The Liam & Tom O’Flaherty Society has had to move its annual summer Inis Mór festival entirely online due to new Covid-19 restrictions on gatherings.

Féile na bhFlaitheartach 2020 will focus on life and writings of the author and journalist Breandán Ó hÉithir, nephew of the famous O’Flaherty brothers.

And as always, the Féile will be a bilingual affair, although some of the online events will be in Irish.

Breandán was born on Inis Mór 90 years ago and it is 30 years since he passed away. To this day, he is well remembered for his witty and perceptive prose both in Irish and English and his journalistic work for the Irish Times and RTÉ.

But the man’s insight into the Irish establishment is exemplified by his satirical ballad ‘The Gentle Black and Tan’.

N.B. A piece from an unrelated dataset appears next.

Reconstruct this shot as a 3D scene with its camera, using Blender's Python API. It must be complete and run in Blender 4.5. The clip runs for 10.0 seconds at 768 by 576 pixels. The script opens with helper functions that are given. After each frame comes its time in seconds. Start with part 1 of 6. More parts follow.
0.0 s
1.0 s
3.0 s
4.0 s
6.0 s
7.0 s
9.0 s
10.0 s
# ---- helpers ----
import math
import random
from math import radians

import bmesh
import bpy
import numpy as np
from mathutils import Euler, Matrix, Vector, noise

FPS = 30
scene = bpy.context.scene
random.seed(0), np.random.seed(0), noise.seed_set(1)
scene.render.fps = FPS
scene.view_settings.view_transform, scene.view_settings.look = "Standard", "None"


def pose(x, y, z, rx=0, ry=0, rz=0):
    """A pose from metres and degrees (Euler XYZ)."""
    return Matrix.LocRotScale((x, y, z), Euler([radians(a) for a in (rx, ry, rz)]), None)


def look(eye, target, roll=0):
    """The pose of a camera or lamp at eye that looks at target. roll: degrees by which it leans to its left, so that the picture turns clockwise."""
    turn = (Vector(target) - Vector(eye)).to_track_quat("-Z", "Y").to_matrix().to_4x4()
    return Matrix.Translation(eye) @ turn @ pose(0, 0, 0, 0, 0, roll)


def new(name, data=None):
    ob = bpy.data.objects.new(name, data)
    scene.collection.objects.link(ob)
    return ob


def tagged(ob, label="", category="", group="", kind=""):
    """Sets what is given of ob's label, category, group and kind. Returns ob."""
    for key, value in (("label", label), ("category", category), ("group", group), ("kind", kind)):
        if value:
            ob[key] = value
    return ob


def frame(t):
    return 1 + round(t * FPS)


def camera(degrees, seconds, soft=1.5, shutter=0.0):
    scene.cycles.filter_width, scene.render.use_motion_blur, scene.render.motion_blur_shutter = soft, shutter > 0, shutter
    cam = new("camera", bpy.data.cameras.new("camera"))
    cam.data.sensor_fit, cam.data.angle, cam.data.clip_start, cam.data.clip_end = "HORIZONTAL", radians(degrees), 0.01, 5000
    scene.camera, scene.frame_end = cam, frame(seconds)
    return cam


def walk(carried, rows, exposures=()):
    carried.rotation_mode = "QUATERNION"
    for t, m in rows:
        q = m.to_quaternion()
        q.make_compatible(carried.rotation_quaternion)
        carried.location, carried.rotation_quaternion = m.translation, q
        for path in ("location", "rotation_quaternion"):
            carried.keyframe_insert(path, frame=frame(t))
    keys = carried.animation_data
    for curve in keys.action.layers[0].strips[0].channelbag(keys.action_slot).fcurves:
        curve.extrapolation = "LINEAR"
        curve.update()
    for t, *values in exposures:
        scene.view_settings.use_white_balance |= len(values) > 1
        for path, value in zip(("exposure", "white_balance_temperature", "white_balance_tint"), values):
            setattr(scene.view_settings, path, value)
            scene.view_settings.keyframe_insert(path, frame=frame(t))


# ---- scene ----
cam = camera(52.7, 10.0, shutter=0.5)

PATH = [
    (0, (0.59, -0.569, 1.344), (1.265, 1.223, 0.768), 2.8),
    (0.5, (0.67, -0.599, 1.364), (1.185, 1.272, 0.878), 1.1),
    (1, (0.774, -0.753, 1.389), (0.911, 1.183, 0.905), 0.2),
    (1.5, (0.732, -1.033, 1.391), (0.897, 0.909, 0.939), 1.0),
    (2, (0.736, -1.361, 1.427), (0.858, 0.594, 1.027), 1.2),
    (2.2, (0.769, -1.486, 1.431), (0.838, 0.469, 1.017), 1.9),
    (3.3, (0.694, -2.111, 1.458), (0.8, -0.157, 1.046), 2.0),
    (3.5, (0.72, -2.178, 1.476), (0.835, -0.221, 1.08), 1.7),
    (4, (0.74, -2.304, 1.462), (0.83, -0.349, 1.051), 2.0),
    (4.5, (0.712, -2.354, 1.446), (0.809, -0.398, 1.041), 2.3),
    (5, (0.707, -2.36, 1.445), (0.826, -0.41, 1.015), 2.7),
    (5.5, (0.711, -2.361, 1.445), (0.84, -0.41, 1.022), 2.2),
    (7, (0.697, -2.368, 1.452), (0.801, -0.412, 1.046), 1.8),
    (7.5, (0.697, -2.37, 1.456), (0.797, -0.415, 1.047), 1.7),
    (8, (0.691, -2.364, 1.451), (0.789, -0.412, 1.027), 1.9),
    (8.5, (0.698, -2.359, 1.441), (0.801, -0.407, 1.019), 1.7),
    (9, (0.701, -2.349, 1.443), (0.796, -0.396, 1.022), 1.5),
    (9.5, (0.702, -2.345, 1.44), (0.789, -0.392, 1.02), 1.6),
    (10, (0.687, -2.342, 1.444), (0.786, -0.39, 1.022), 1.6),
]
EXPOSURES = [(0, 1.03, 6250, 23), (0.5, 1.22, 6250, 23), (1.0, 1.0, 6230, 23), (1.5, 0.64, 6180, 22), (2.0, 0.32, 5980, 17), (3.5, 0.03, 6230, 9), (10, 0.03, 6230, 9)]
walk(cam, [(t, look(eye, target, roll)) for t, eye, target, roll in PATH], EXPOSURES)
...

Anyone who has read Breandán’s superb ‘The Begrudger’s Guide’ would have certainly thought of that lyrical masterpiece when Fine Gael announced its intention to commemorate the Black and Tans.

Ó hÉithir will be honoured in a number of the festival’s bilingual events. On Sunday, 30 August, at 7 pm, the Society will be screening the annual keynote lecture, dedicated to Breandán’s memory, available to all on the Society’s Facebook page.

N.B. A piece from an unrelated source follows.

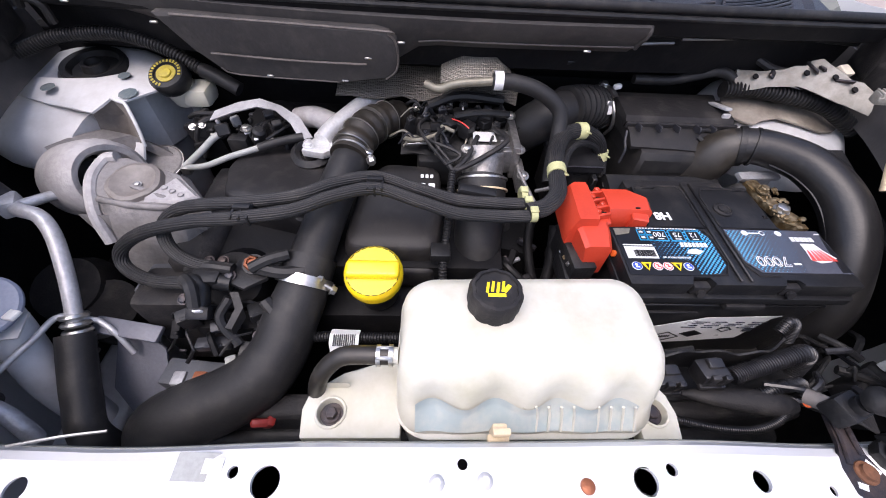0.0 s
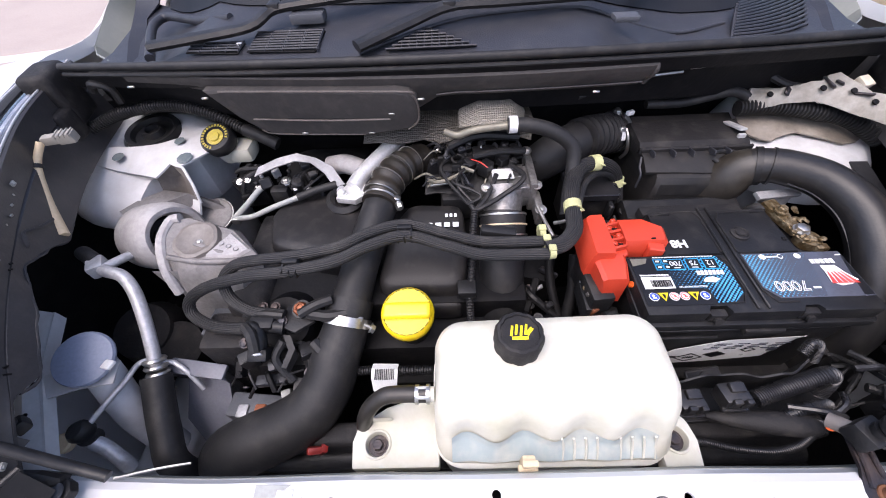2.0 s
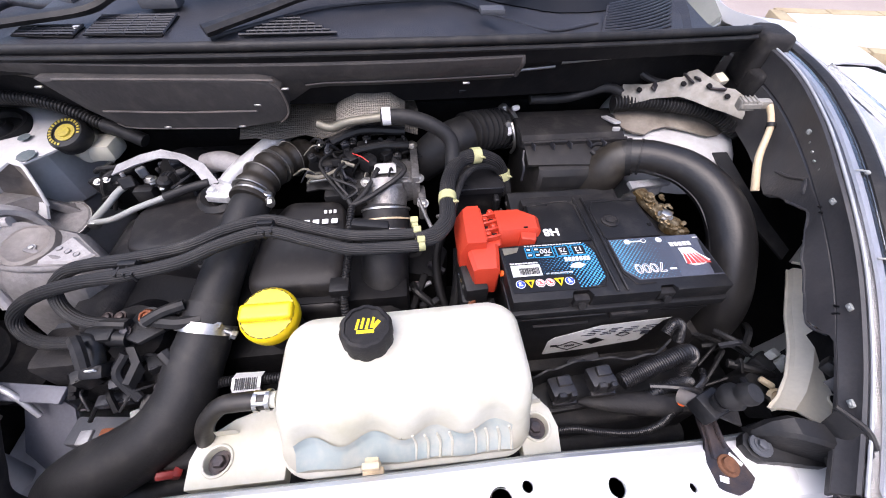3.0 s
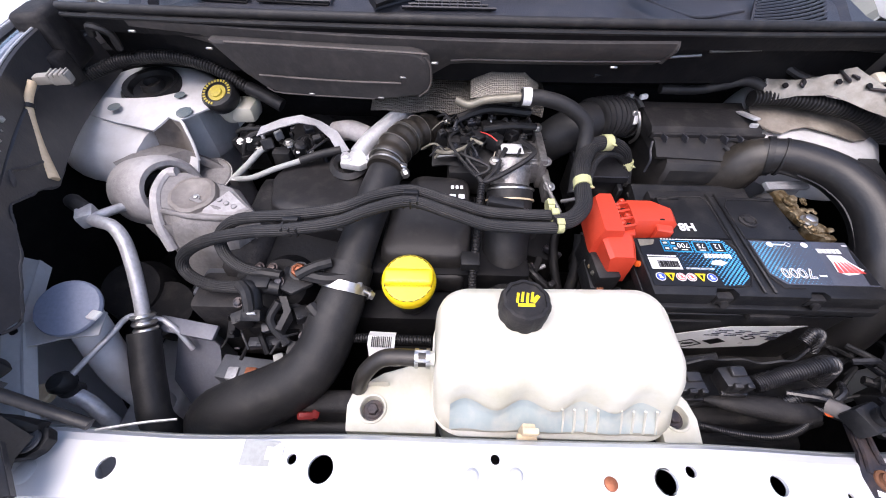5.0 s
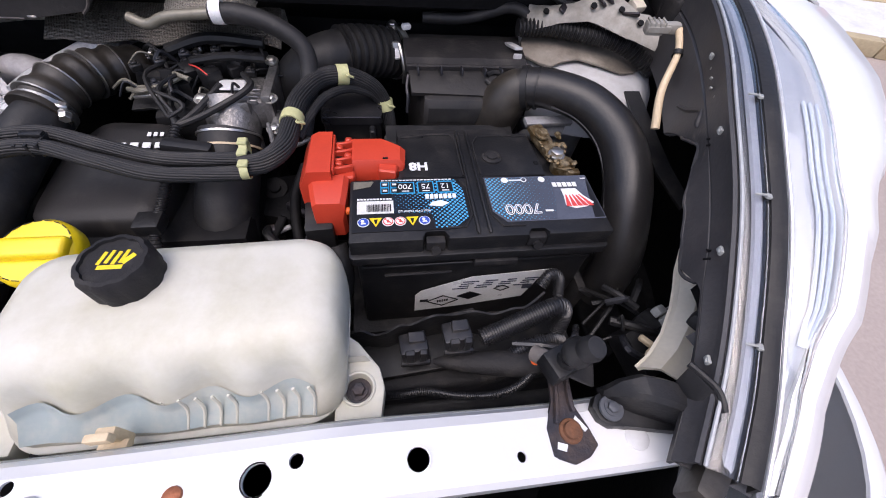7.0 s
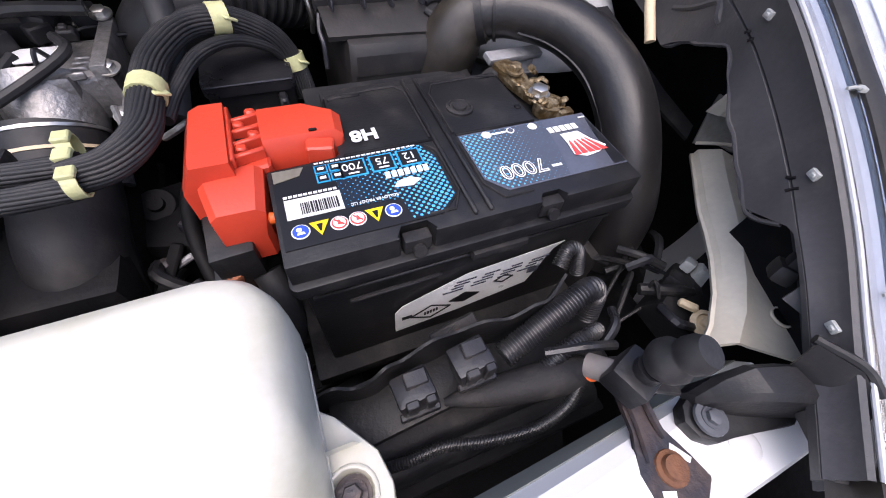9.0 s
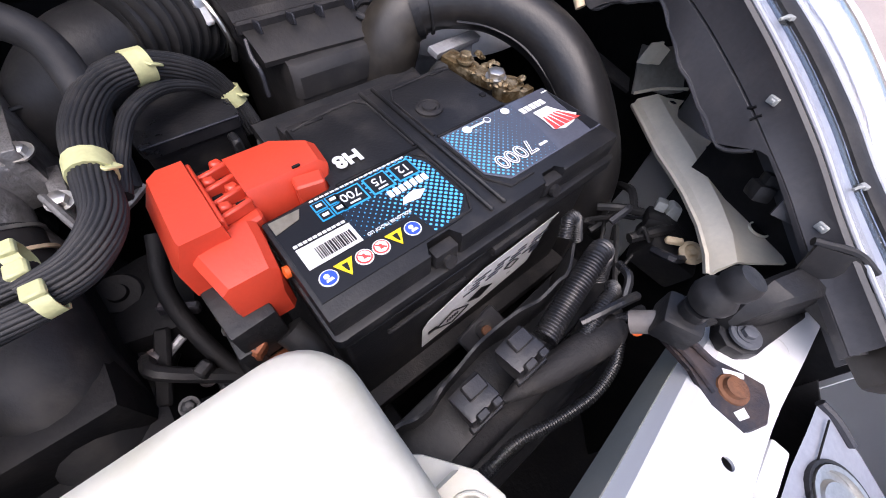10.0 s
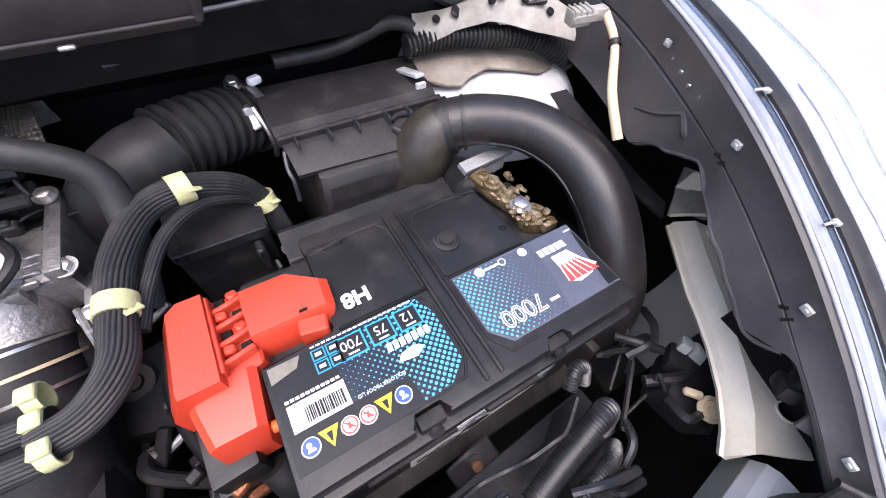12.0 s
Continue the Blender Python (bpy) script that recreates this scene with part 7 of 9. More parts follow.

This presentation is by the former RTÉ journalist, and his close friend, Póilín Ní Chiarán. It will include footage from the RTÉ archives and promises a unique insight into Ó hÉithir’s life.

One week later, on Sunday, 6 September, three further events will go online. One of these, associated with island haunts of Ó hÉithir, is Seosamh Ó Cuaig’s introduction with readings from his writings and O’Flaherty’s ‘A Tourist’s Guide to Ireland’.

And returning to the murderous nature of the Black and Tans, the Féile committee believe it important to commemorate the life of another Aran Islander, Laurence McDonagh, who was brutally killed by the Tans on Inis Mór in 1920.

Respects will be paid to Laurence McDonagh literally at the scene of crime, which is marked by a plaque. There will be a short talk followed by some traditional music and a rendering of Breandán Ó hÉithir’s ‘The Gentle Black and Tan’.

Féile na bhFlaitheartach would be incomplete without some special focus on the work of Liam O’Flaherty. As a third event, Éamon Ó Ciosáin will launch a unique publication: Mícheál Ó Conghaile’s translation into Irish of thirty of Liam’s English short stories, with a reading by the well known poet translator.

Another translation into Irish is Máirín Mhic Lochlainn’s rendering of Breandán Ó hEithir’s radio adaptation of Jaroslav Hašek’s famous anti-war satire,The Good Soldier Švejk” (An Deá Shaighdiúr Švejk). This will go public later in the autumn.

Máirín has already dramatised several of Liam O’Flaherty’s texts as Gaeilge for past féilte, thereby making a unique contribution to the store of Irish drama.